Enter The Legend of Kage (pronounced “kah-gay”). Our friends at Taito had once again cracked a code: people wanted to play games that felt fun to play. Imagine that! 

Released in 1985 for the arcade, The Legend of Kage had you playing a ninja named Kage who’s attempting to rescue a princess. The movement is so fluid that it's the closest thing to a kung-fu video game released to this point. Taito really wanted to make you feel like a ninja. The titular legendary character can leap the entire length of the screen, climb a temple just by jumping, and land on tree branches, all the while firing shurikens at the plentiful ninja who oppose his path. 

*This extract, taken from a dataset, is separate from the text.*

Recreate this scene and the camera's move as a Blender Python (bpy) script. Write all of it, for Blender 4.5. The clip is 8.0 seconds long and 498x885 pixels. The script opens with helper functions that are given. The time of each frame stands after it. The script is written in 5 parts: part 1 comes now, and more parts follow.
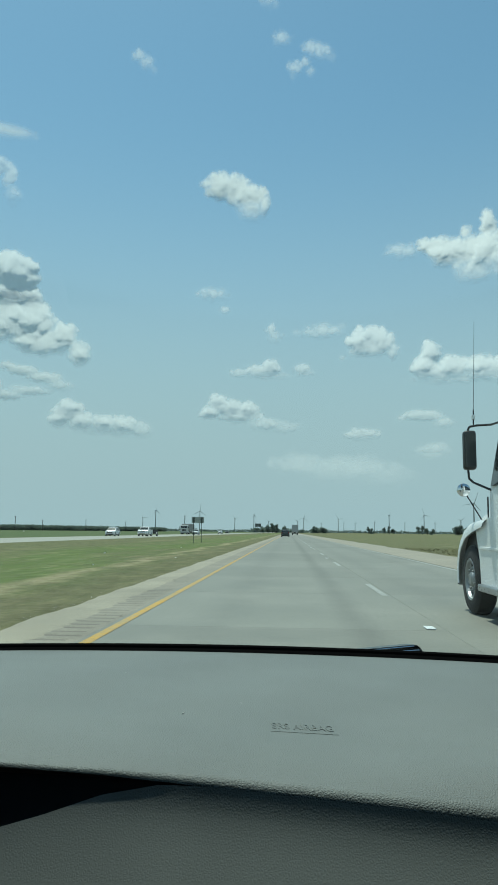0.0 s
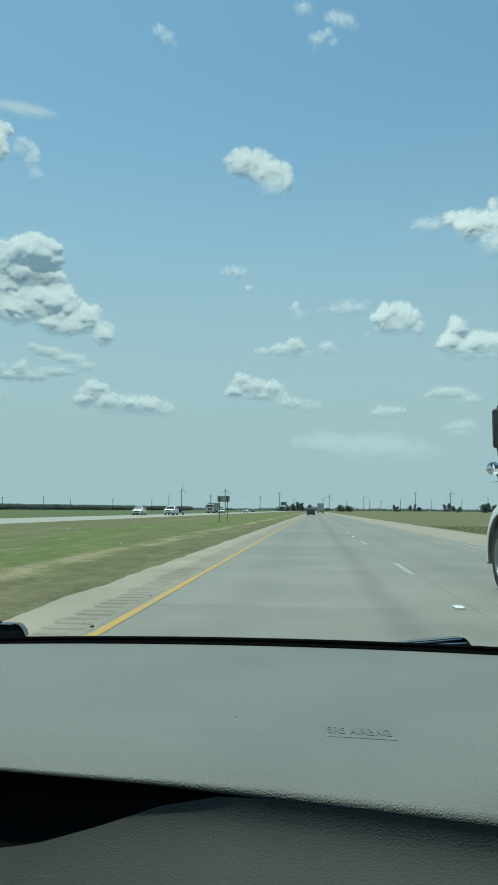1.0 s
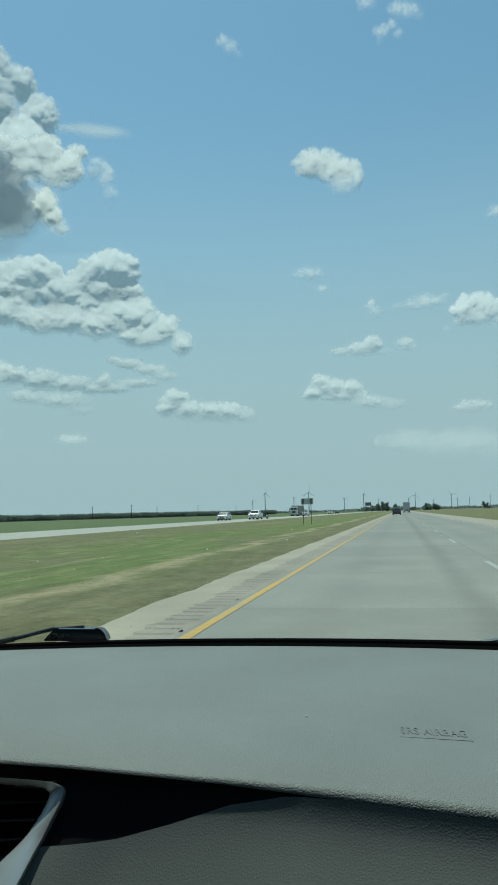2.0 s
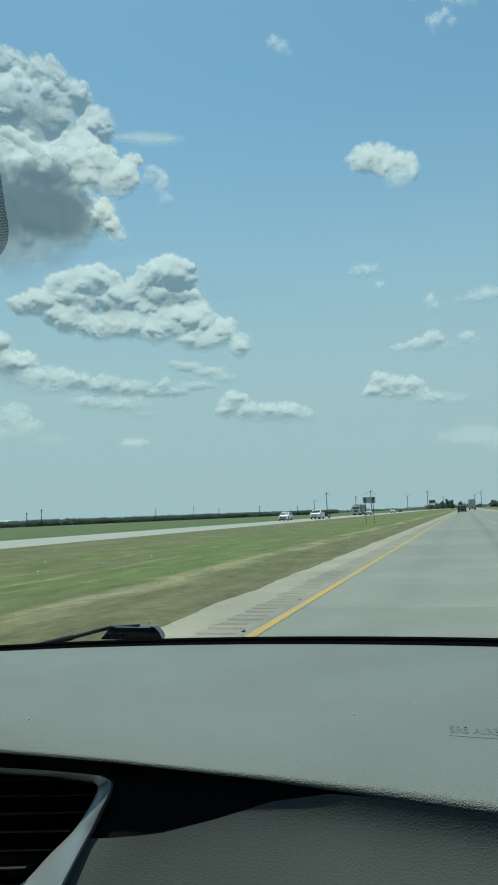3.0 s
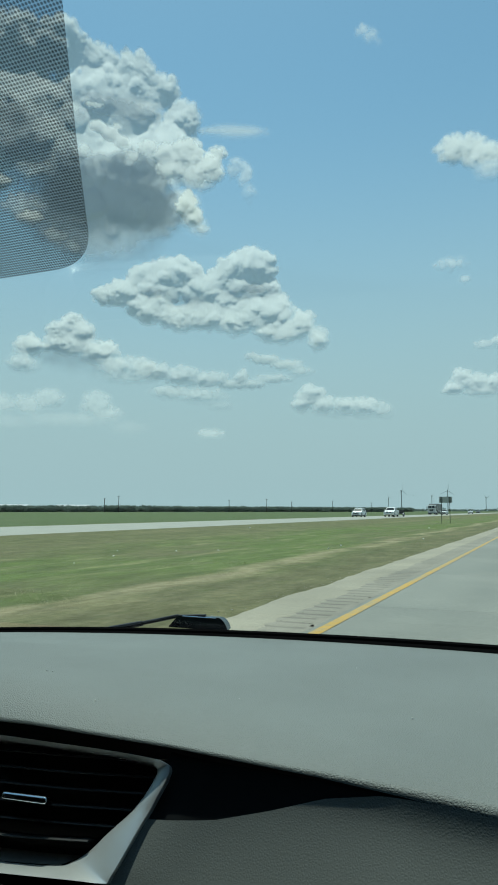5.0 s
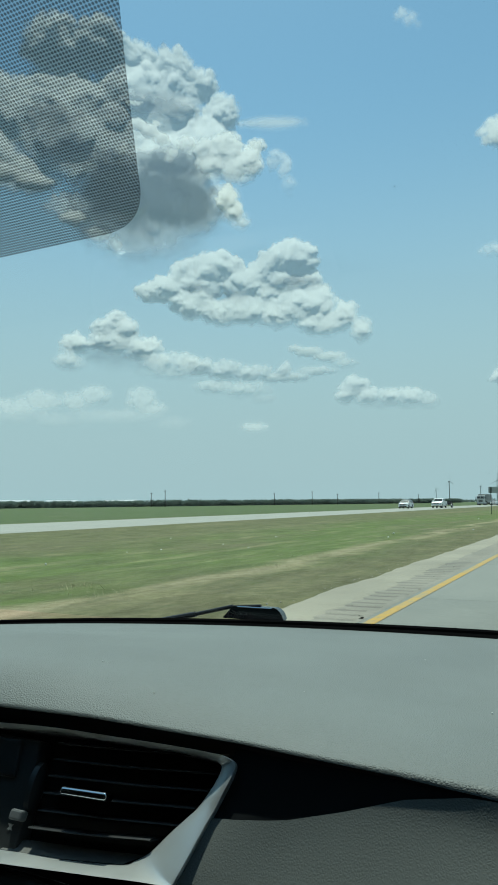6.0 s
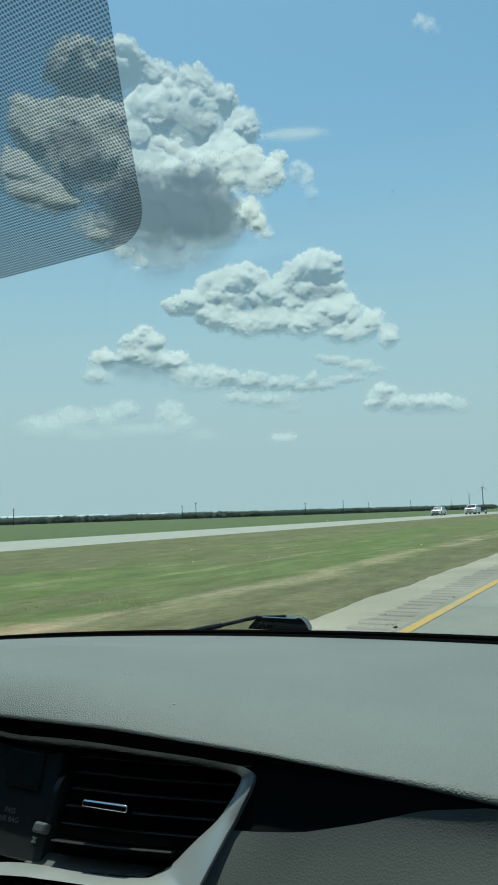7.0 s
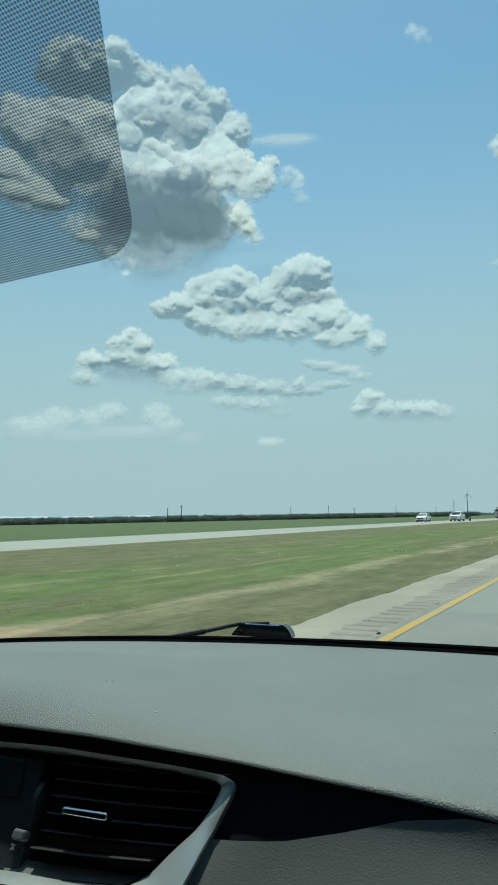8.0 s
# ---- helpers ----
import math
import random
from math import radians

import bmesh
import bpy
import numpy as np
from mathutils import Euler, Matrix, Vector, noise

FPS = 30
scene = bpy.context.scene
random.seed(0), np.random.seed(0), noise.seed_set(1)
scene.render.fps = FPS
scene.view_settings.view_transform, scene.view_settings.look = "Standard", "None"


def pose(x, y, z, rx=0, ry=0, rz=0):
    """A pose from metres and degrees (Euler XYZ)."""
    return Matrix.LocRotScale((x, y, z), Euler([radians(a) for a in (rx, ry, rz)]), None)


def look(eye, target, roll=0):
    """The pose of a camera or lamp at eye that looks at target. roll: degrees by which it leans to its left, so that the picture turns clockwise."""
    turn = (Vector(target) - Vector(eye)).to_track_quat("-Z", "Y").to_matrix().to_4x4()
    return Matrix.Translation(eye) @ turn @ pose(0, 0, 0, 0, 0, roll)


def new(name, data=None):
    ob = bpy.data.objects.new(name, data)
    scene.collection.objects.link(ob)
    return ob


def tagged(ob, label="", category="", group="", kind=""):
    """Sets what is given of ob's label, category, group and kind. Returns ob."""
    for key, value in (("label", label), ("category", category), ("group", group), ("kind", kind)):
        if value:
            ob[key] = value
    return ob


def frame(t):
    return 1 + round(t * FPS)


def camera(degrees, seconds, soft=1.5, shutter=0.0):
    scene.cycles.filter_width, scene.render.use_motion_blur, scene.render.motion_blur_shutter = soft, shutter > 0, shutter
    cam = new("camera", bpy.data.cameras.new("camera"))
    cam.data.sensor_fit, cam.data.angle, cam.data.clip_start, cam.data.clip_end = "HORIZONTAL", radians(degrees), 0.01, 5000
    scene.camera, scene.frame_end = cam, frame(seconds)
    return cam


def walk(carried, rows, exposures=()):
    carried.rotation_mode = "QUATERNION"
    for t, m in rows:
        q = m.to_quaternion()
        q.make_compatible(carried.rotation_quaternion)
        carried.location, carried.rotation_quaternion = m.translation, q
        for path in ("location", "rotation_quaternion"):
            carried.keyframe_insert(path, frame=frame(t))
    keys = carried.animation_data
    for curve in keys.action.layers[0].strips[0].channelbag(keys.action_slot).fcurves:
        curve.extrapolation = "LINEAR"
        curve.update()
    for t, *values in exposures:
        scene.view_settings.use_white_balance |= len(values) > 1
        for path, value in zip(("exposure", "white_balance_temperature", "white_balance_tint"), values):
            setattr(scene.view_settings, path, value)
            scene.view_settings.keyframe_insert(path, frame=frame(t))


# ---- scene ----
# ---- camera and walk ----
cam = camera(38.57, 8.0, soft=1.7)
EYE = 1.2  # height of the eye's resting place over the road
WALK = [
    # t, x, y, z (from the resting place), tilt, lean, turn
    (0.0, -0.0000, -0.0000, -0.0000, 97.132, -0.649, 3.154),
    (0.5, -0.0089, 0.0101, 0.0063, 96.235, -0.716, 3.476),
    (1.0, -0.0274, 0.0219, 0.0193, 95.410, -0.386, 5.192),
    (1.5, -0.0064, 0.0266, 0.0173, 95.463, 0.586, 8.559),
    (2.0, -0.0061, 0.0255, 0.0161, 95.720, 1.556, 11.920),
    (3.5, 0.0204, 0.0324, 0.0115, 95.926, 2.049, 18.442),
    (4.0, 0.0221, 0.0212, 0.0234, 95.960, 1.163, 19.624),
    (4.5, 0.0331, 0.0133, 0.0215, 95.834, 0.290, 20.978),
    (6.0, -0.0075, 0.0550, 0.0070, 94.949, 0.653, 26.310),
    (6.5, 0.0093, 0.0486, 0.0046, 95.315, 1.356, 27.845),
    (7.0, 0.0057, 0.0614, 0.0055, 95.862, 1.859, 28.779),
    (7.5, 0.0188, 0.0446, 0.0116, 96.209, 1.794, 28.977),
    (8.0, 0.0093, 0.0572, 0.0105, 96.148, 1.078, 27.621),
]
walk(cam, [(t, pose(x, y, EYE + z, a, b, c)) for t, x, y, z, a, b, c in WALK], exposures=[(0.0, -0.02), (0.5, -0.03), (1.0, 0.02), (1.5, -0.03), (2.0, -0.05), (3.5, 0.0), (4.5, -0.01), (6.0, 0.08), (8.0, 0.09)])

# ---- world, sun, exposure ----
SUN = Vector((-0.18, 0.225, 0.957)).normalized()
world = bpy.data.worlds.new("sky")
scene.world = world
world.use_nodes = True
wt = world.node_tree
sky = wt.nodes.new("ShaderNodeTexSky")
sky.sky_type = "NISHITA"
sky.sun_disc = False
sky.sun_elevation = math.asin(SUN.z)
sky.sun_rotation = math.atan2(SUN.x, SUN.y)
sky.altitude = 200
sky.air_density = 1.0
sky.dust_density = 0.7
sky.ozone_density = 1.2
wt.nodes["Background"].inputs["Strength"].default_value = 0.148
# a summer haze that whitens the sky towards the horizon, all round
tint = wt.nodes.new("ShaderNodeMix")
tint.data_type, tint.blend_type = "RGBA", "MULTIPLY"
tint.inputs[0].default_value = 1.0
tint.inputs[7].default_value = (0.80, 1.03, 0.955, 1)
wt.links.new(sky.outputs[0], tint.inputs[6])
height = wt.nodes.new("ShaderNodeSeparateXYZ")
wt.links.new(wt.nodes.new("ShaderNodeTexCoord").outputs["Generated"], height.inputs[0])
fade = wt.nodes.new("ShaderNodeMapRange")
fade.interpolation_type = "SMOOTHERSTEP"
for key, value in (("From Min", 0.0), ("From Max", 0.64), ("To Min", 1.0), ("To Max", 0.0)):
    fade.inputs[key].default_value = value
wt.links.new(height.outputs[2], fade.inputs[0])
haze = wt.nodes.new("ShaderNodeMix")
haze.data_type = "RGBA"
haze.inputs[7].default_value = (2.95, 3.8, 4.28, 1)
wt.links.new(fade.outputs[0], haze.inputs[0])
wt.links.new(tint.outputs[2], haze.inputs[6])
wt.links.new(haze.outputs[2], wt.nodes["Background"].inputs["Color"])
sun_lamp = new("sun", bpy.data.lights.new("sun", "SUN"))
sun_lamp.data.energy, sun_lamp.data.angle = 3.6, radians(0.6)
sun_lamp.data.color = (1.0, 0.965, 0.91)
sun_lamp.matrix_world = look(SUN * 50, (0, 0, 0))
scene.view_settings.exposure = 0.0


# ---- helpers for building ----
def sheet(verts, faces):
    bm = bmesh.new()
    vs = [bm.verts.new(v) for v in verts]
    for f in faces:
        bm.faces.new([vs[i] for i in f])
    return bm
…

The NES port of Kage is missing some key pieces. By way of comparison, Elevator Action was released in 1982 on inferior arcade equipment, and as such could be ported to the NES looking almost identical to its arcade counterpart. The Legend of Kage came out in the arcade in 1985 on hardware that was well beyond what the NES could handle, so there were bound to be a few compromises. 

In the arcade, Kage’s sprite was detailed, with some awesome animations, like looking over his back shoulder when he'd fire a shuriken behind him. The music had a cool edge with a thumping bass line. On the NES, they had to pare down all of that and just focus on the essentials, so the music became tinny and Kage’s sprite became less detailed. 

As much as the extra detail helped the arcade game, for the NES this was the right move. While it certainly doesn't look as cool, Kage manages to mostly keep the gameplay intact from the arcade. Taito had already learned what it took companies like SNK a bit to figure out: Don’t try and cram all the fancy animation into your NES port. That way lies madness. Focus on the basics and everything else will come together. 

Fun side note: The design of the ninja Kage is very similar to the protagonist in another early Taito game from 1984, Ninja Hagane. The big difference is that Ninja Hagane was a laserdisc arcade game (basically a game-long quicktime event). Go check out a longplay of Ninja Hagane, because it looks really neat, even though laserdisc games kind of sucked.

Anyway, The Legend of Kage isn’t a perfect port, but it’s focused on all the right things. Score another early hit for Taito.